# start of Data excerpt

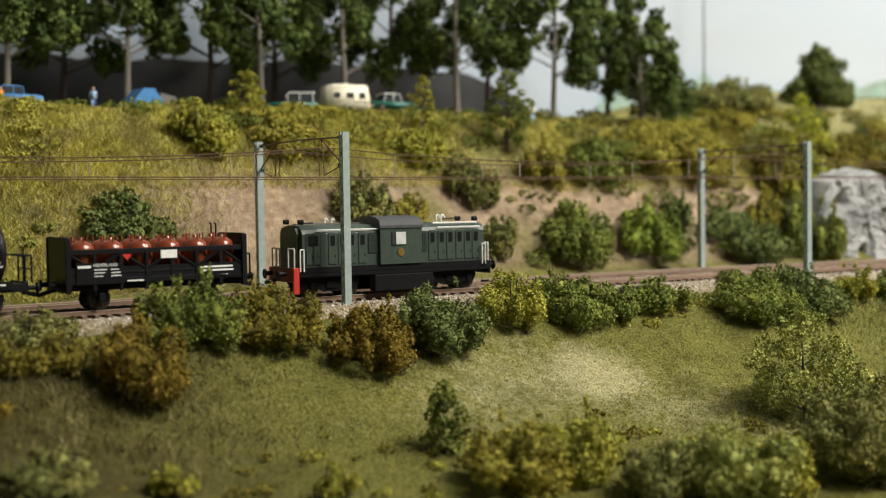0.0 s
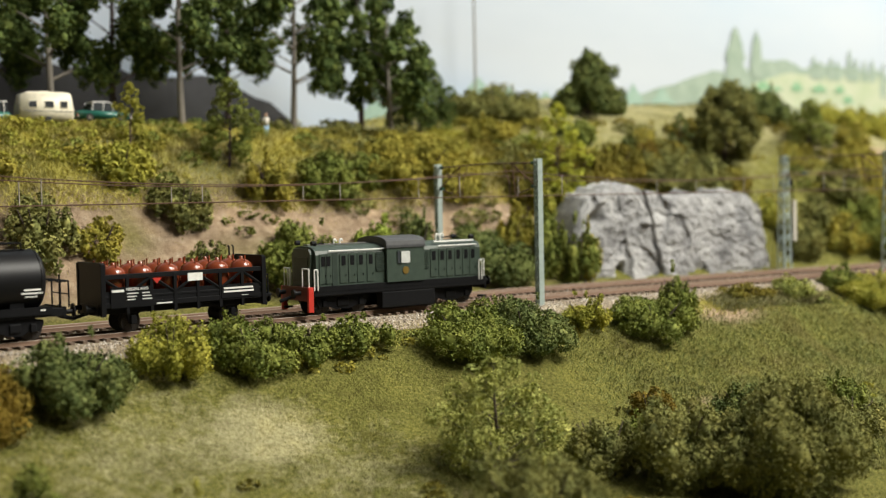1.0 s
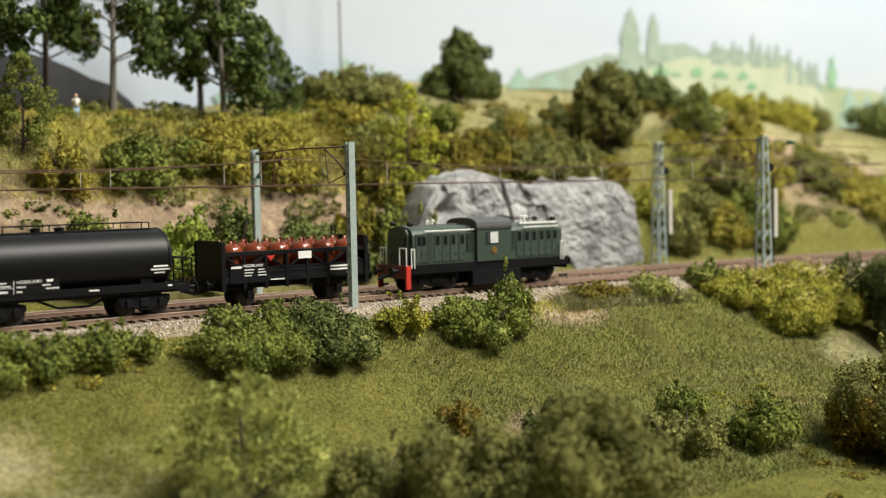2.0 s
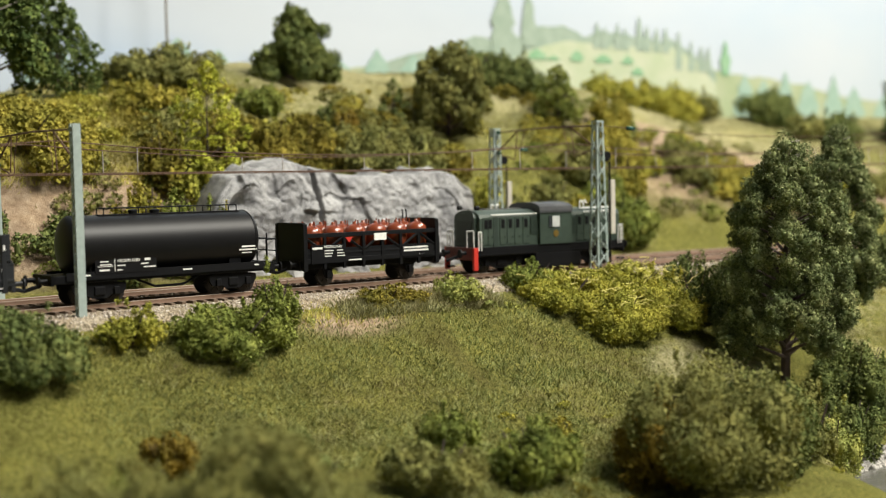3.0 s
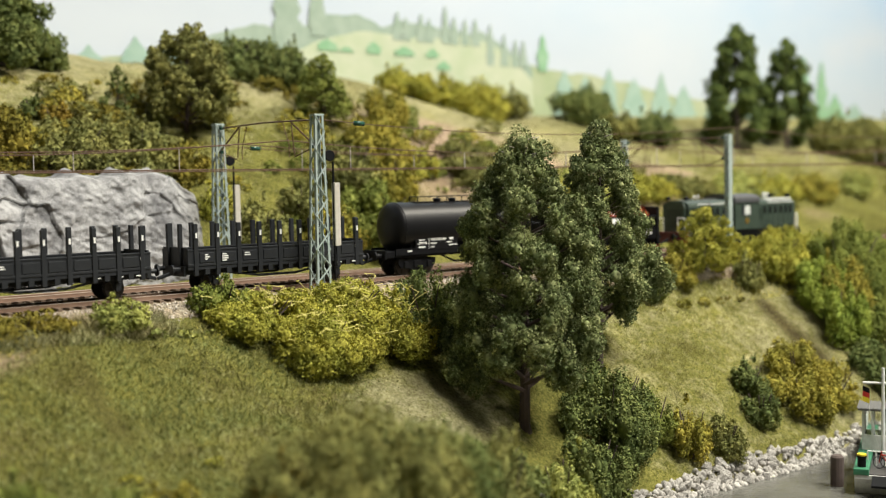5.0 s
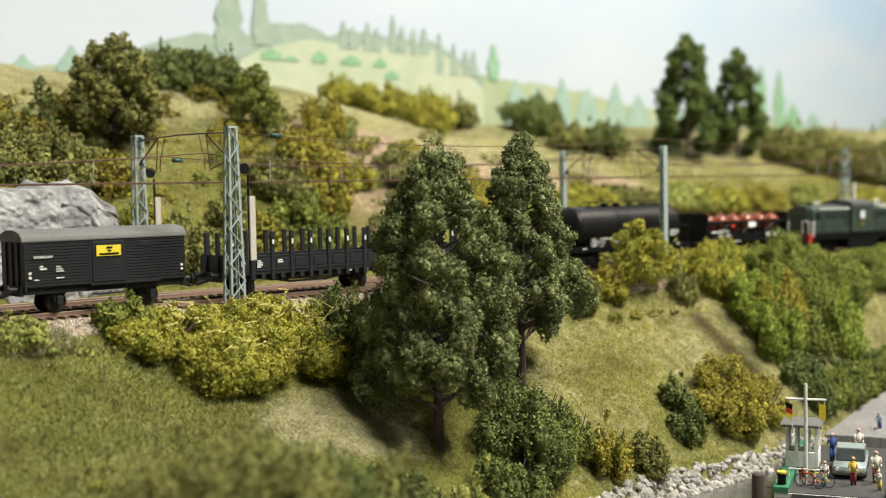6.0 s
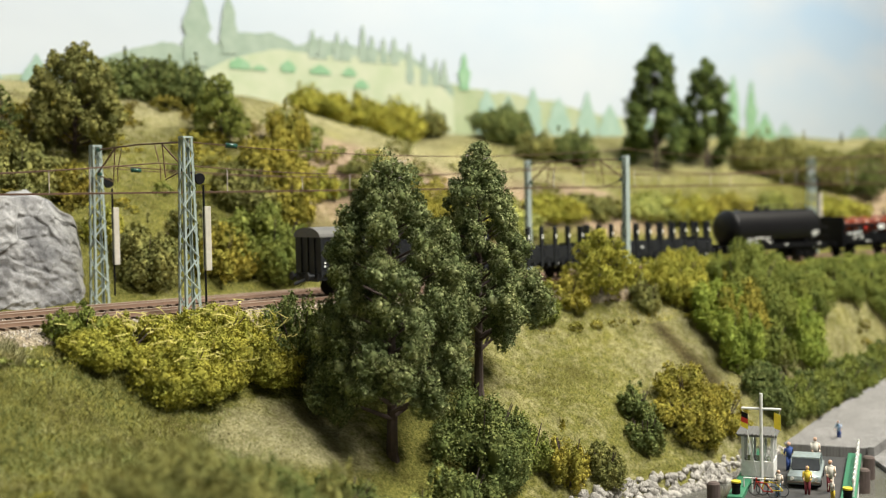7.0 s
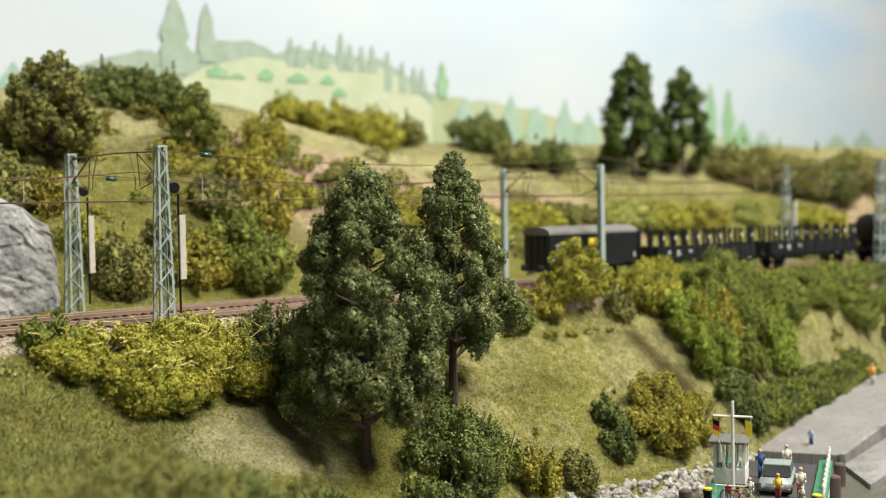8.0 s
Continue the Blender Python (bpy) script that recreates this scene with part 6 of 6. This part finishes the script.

# end of Data excerpt

● To do
Copy the data word for word. Pictures do not go in the copy.

● The result
0.0 s
1.0 s
2.0 s
3.0 s
5.0 s
6.0 s
7.0 s
8.0 s
Continue the Blender Python (bpy) script that recreates this scene with part 6 of 6. This part finishes the script.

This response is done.